During a recent conference, American Christian speaker and evangelist Joyce Meyer made a biblical case for getting tattoos and admitted she has been thinking of getting one herself just to shut the mouths of religious people.
The video clip posted by Joyce Meyer Ministries kicked off with Meyer explaining the difference between being holy and religious.
“Holiness is not legalism,” Meyer declared.
She went on to explain that religious people have made a mess of holiness by putting a bunch of rules and regulations on people. She listed drinking, dancing, wearing makeup and more among those rules.
According to Christian Post, Meyer quoted Isaiah 44:5 in defence of getting permanent markings. The scripture says,
“One will say, I am the Lord’s; and another will call himself by the name of Jacob; and another will write [even brand or tattoo] upon his hand, I am the Lord’s, and surname himself by the [honorable] name of Israel.”
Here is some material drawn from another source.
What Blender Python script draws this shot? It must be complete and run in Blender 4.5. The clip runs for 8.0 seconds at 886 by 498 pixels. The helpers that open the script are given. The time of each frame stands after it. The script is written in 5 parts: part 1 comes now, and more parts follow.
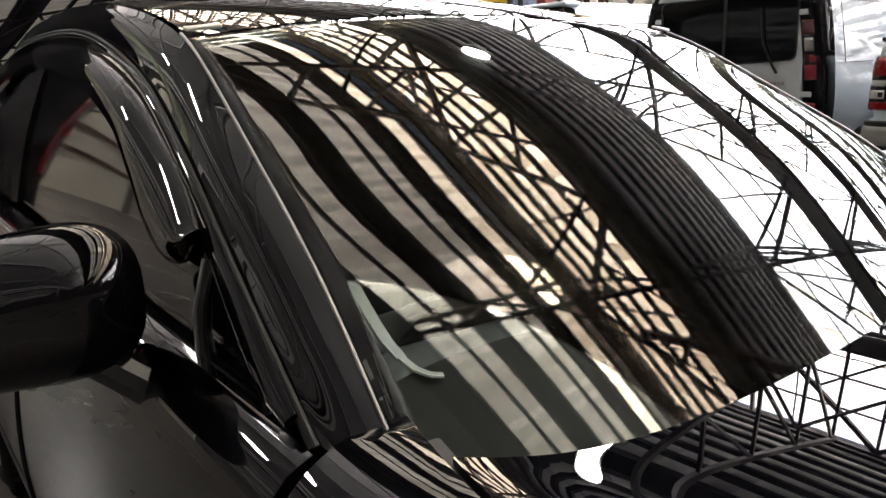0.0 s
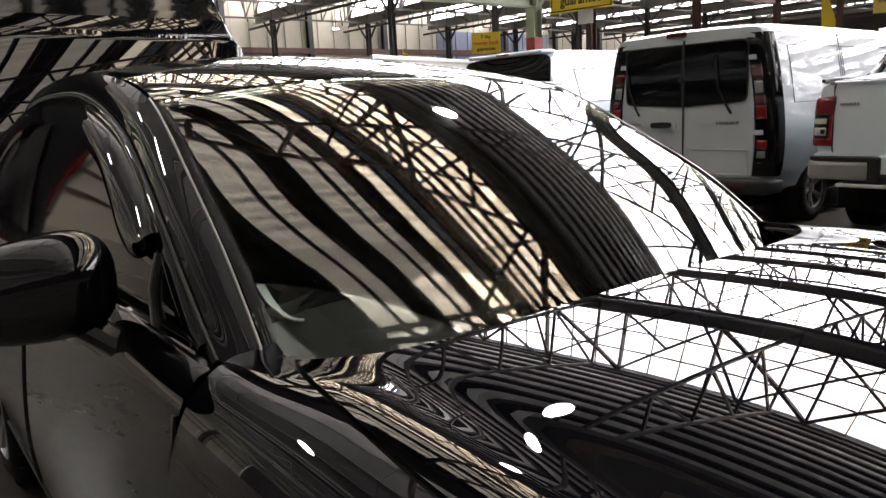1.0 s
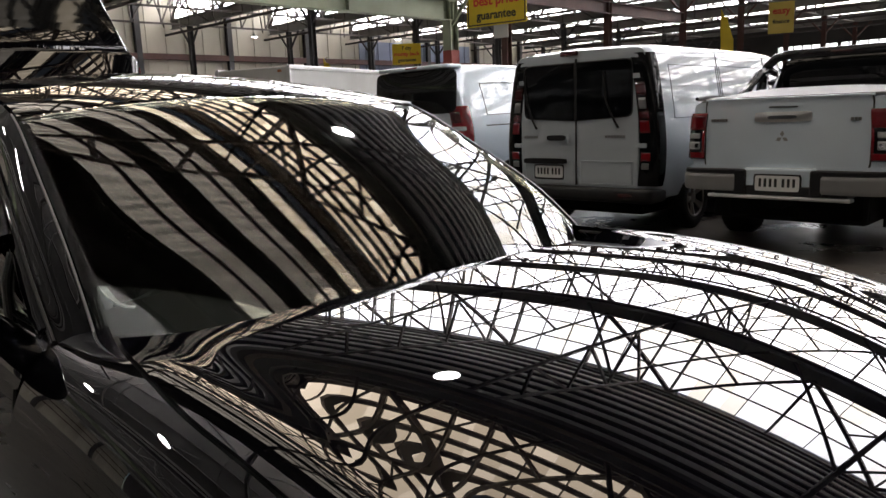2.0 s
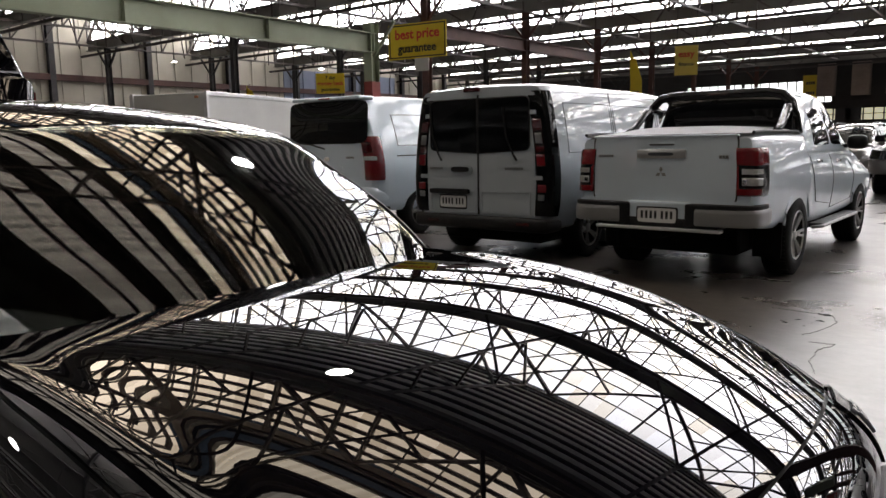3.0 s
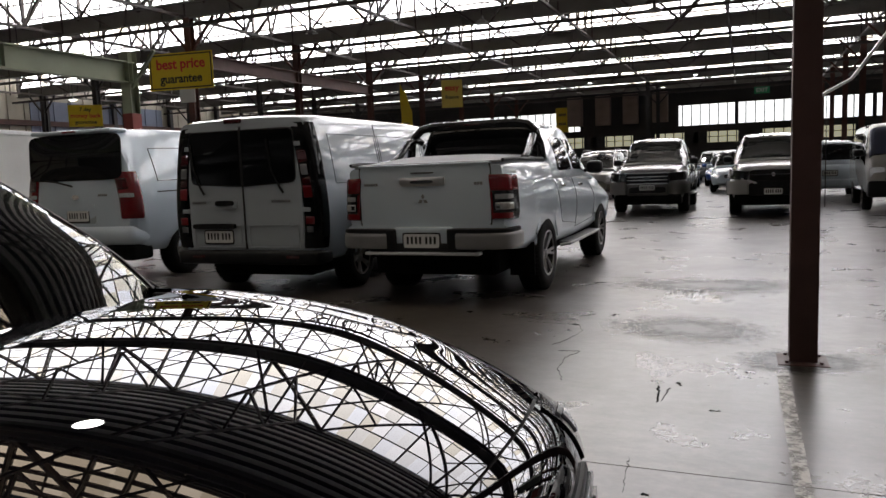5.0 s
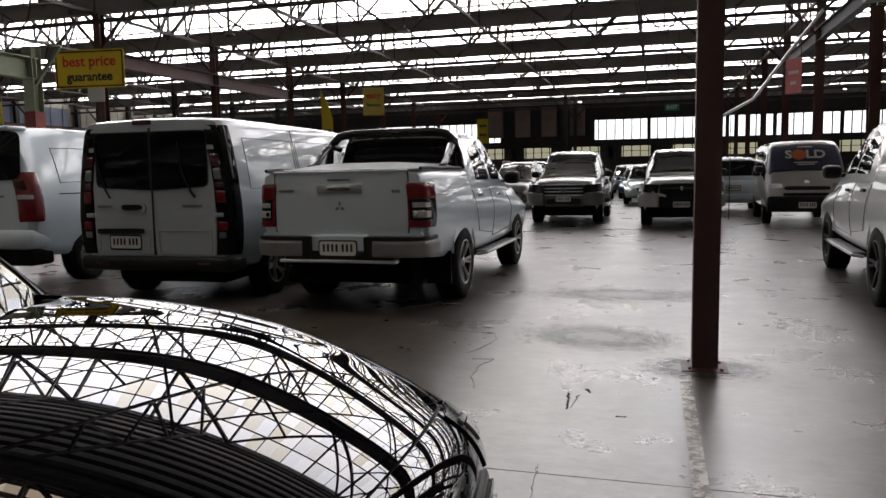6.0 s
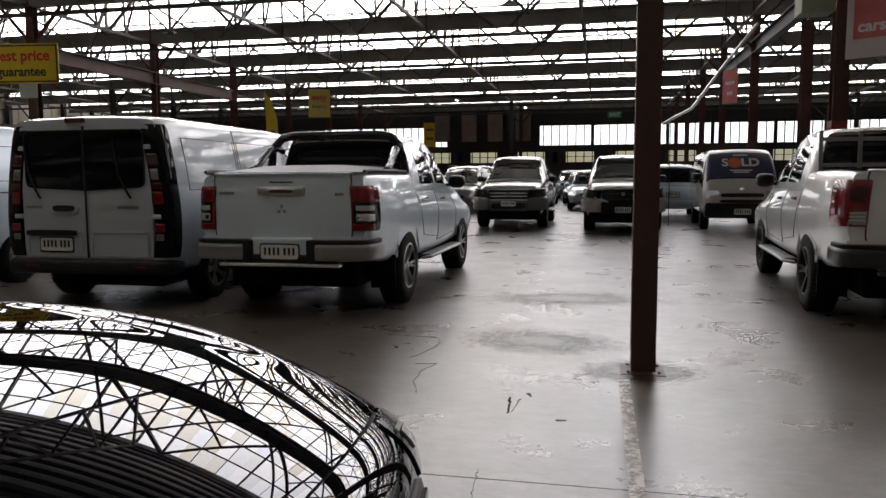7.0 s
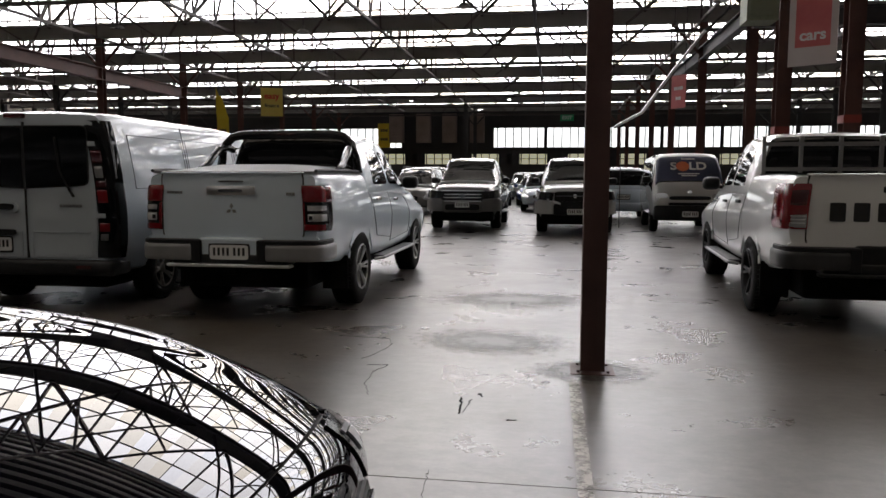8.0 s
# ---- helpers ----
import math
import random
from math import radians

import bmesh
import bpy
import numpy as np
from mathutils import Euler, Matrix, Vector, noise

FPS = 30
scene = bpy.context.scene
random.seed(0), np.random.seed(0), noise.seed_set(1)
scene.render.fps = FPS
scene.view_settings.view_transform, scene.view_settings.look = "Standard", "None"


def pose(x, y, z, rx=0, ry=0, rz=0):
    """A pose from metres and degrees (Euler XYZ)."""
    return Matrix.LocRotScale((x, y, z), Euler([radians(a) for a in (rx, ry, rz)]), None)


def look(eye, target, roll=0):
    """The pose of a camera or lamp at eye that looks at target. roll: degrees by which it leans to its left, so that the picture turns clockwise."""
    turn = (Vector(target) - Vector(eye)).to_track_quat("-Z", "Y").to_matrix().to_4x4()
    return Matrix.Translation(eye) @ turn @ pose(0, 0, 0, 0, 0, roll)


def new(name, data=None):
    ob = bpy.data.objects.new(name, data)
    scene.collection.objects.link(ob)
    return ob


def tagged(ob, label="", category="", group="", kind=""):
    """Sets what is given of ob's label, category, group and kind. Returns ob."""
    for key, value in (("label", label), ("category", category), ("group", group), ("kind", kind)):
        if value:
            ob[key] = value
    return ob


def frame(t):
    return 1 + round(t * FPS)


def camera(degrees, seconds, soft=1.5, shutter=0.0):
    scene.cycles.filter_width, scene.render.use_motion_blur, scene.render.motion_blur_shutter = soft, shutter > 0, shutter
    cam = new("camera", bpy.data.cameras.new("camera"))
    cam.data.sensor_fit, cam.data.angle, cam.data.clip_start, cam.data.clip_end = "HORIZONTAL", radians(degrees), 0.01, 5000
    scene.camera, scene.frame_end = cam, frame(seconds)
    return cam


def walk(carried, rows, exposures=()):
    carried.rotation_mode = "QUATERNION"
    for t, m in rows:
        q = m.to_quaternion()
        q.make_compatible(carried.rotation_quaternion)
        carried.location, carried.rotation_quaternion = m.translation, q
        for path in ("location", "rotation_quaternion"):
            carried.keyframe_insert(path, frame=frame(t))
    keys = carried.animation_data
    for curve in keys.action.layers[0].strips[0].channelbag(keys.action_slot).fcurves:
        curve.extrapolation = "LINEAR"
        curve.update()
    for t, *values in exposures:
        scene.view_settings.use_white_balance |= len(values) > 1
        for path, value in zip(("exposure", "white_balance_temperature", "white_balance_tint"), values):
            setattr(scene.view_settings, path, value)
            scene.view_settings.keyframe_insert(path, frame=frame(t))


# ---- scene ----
import functools

cam = camera(62.1, 8.0)
PATH = [
    (0, (-1.079, 0.242, 1.326), (-2.573, 1.478, 0.838), -2.0),
    (0.5, (-0.857, 0.21, 1.334), (-2.428, 1.377, 0.923), -3.6),
    (1, (-0.6, 0.143, 1.335), (-2.117, 1.39, 0.958), -2.9),
    (1.5, (-0.431, 0.143, 1.349), (-1.858, 1.495, 0.981), -2.7),
    (1.7, (-0.372, 0.151, 1.345), (-1.78, 1.522, 0.974), -2.5),
    (2.8, (0.046, 0.115, 1.36), (-1.242, 1.616, 1.06), -1.3),
    (3, (0.082, 0.126, 1.351), (-1.163, 1.665, 1.064), -0.9),
    (3.5, (0.152, 0.16, 1.346), (-0.958, 1.803, 1.089), -1.1),
    (4, (0.183, 0.178, 1.347), (-0.813, 1.893, 1.09), -1.9),
    (4.5, (0.197, 0.201, 1.35), (-0.689, 1.976, 1.095), -2.4),
    (5, (0.21, 0.241, 1.339), (-0.546, 2.08, 1.12), -2.2),
    (6.5, (0.255, 0.275, 1.333), (-0.225, 2.206, 1.131), -0.5),
    (7, (0.261, 0.293, 1.336), (-0.152, 2.24, 1.142), -0.3),
    (7.5, (0.263, 0.299, 1.34), (-0.088, 2.259, 1.154), -0.0),
    (8, (0.275, 0.302, 1.332), (-0.016, 2.271, 1.141), 0.2),
]
walk(cam, [(t, look(eye, target, roll)) for t, eye, target, roll in PATH],
     exposures=[(0, 1.32), (1.0, 1.1), (1.7, 0.52), (3.0, 0.06), (4.0, -0.34), (5.0, -0.46), (6.5, -0.42), (8.0, -0.35)])
scene.view_settings.exposure = 0.0

# ---- world and light: a dull sky outside, daylight through the sawtooth glazing ----
world = bpy.data.worlds.new("world")
scene.world = world
world.use_nodes = True
wn, wl = world.node_tree.nodes, world.node_tree.links
sky = wn.new("ShaderNodeTexSky")
sky.sky_type, sky.sun_disc = "NISHITA", False
sky.sun_elevation, sky.sun_rotation = radians(50), radians(20)
wn["Background"].inputs["Strength"].default_value = 0.12
wl.new(sky.outputs["Color"], wn["Background"].inputs["Color"])
sun = bpy.data.lights.new("sun", "SUN")
sun.energy, sun.angle, sun.color = 1.0, radians(12), (1.0, 0.96, 0.9)
new("sun", sun).matrix_world = look((10, 60, 80), (0, 20, 0))

# roof: sawtooth lines run along x, every bay rises towards +y and ends in a glazed face
S, Y0 = 6.2, 26.0
LINES = [6.6 if k == -3 else Y0 + S * k for k in range(-8, 6)]      # one line stands a little closer
ZB, ZG = 6.98, 2.55            # top of the valley beams, height of the glazing
X0, X1 = -40.0, 30.0
GLASS_RADIANCE = 11.0


def area(name, centre, normal, w, h, radiance, colour=(1, 1, 1)):
    d = bpy.data.lights.new(name, "AREA")
    d.shape, d.size, d.size_y = "RECTANGLE", w, h
    d.energy, d.color = radiance * math.pi * w * h, colour
    ob = new(name, d)
    ob.matrix_world = look(centre, Vector(centre) + Vector(normal))
    ob.visible_camera = True
    return ob


for y in LINES:
    area("daylight", ((X0 + X1) / 2, y + 0.25, ZB + ZG / 2 - 0.04), (0, -1, 0), X1 - X0, ZG + 0.2, GLASS_RADIANCE, (1.0, 0.94, 0.915))


# a bay near the camera has strips of translucent sheets in its slope
CREAM_BAYS = [y for y in LINES if 5 < y < 9]
CREAM_STRIPS = ((0.20, 0.38), (0.50, 0.68), (0.78, 0.95))
for y in CREAM_BAYS:
    span = y - LINES[LINES.index(y) - 1]
    rise = math.atan2(ZG + 0.1, span)
    area("daylight", (-1, y - span / 2, ZB + ZG / 2 + 0.5), (0, math.sin(rise), -math.cos(rise)), 34, span * 0.94, GLASS_RADIANCE * 0.85, (1.0, 0.97, 0.95))


# ---- materials ----
def material(name):
    m = bpy.data.materials.new(name)
    m.use_nodes = True
    return m, m.node_tree.nodes, m.node_tree.links, m.node_tree.nodes["Principled BSDF"]


def ramp(nt, fac, a, b, lo=0.3, hi=0.7):
    r = nt.nodes.new("ShaderNodeValToRGB")
    r.color_ramp.elements[0].position, r.color_ramp.elements[1].position = lo, hi
    r.color_ramp.elements[0].color, r.color_ramp.elements[1].color = (*a, 1), (*b, 1)
    nt.links.new(fac, r.inputs["Fac"])
    return r.outputs["Color"]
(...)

She also shared the counterargument often used to discourage believers from getting tattoos found in Leviticus 19:28: “Do not cut your bodies for the dead and do not mark your skin with tattoos. I am the LORD.”
Televangelist Pat Robertson, among others, has cited Leviticus to argue that getting tattoos is a “heathen practice.”
“You look at the Bible, the people are told not to mark their bodies and cut themselves like the heathen did. Tattooing is a heathen practice, it is not a Christian practice,”Robertson said in 2016.
But Meyer rejected the argument and contended that God also tattooed those He loves to Himself.
“The Bible says in Isaiah 49 that God has a picture of you tattooed on the palm of His hand,” she maintained.
“I’m right on the verge of going and getting a tattoo,” she added, pointing to her shoulder blade. “I thought I might as well just push all the religious people right off the cliff and just get it over with.”
Meyer said her ink would say, “I belong to the Lord.” She admitted that her husband pushed back a bit on her stance but they realized it was just a religious stance stemming from legalism.
A tattoo is a form of body modification where a design is made by inserting ink, dyes and pigments, either indelible or temporary, into the dermis layer of the skin to change the pigment. Tattoos fall into three broad categories: purely decorative (with no specific meaning); symbolic (with a specific meaning pertinent to the wearer); pictorial (a depiction of a specific person or item). Tattoos have historically been regarded in the West as ‘uncivilised’, and over the last 100 years the fashion has been associated mainly with sailors, working men and criminals. By the end of the 20th Century many Western stigmas of the tattoo culture had been dismissed and the practice has become more acceptable and accessible for people of all trades and levels of society.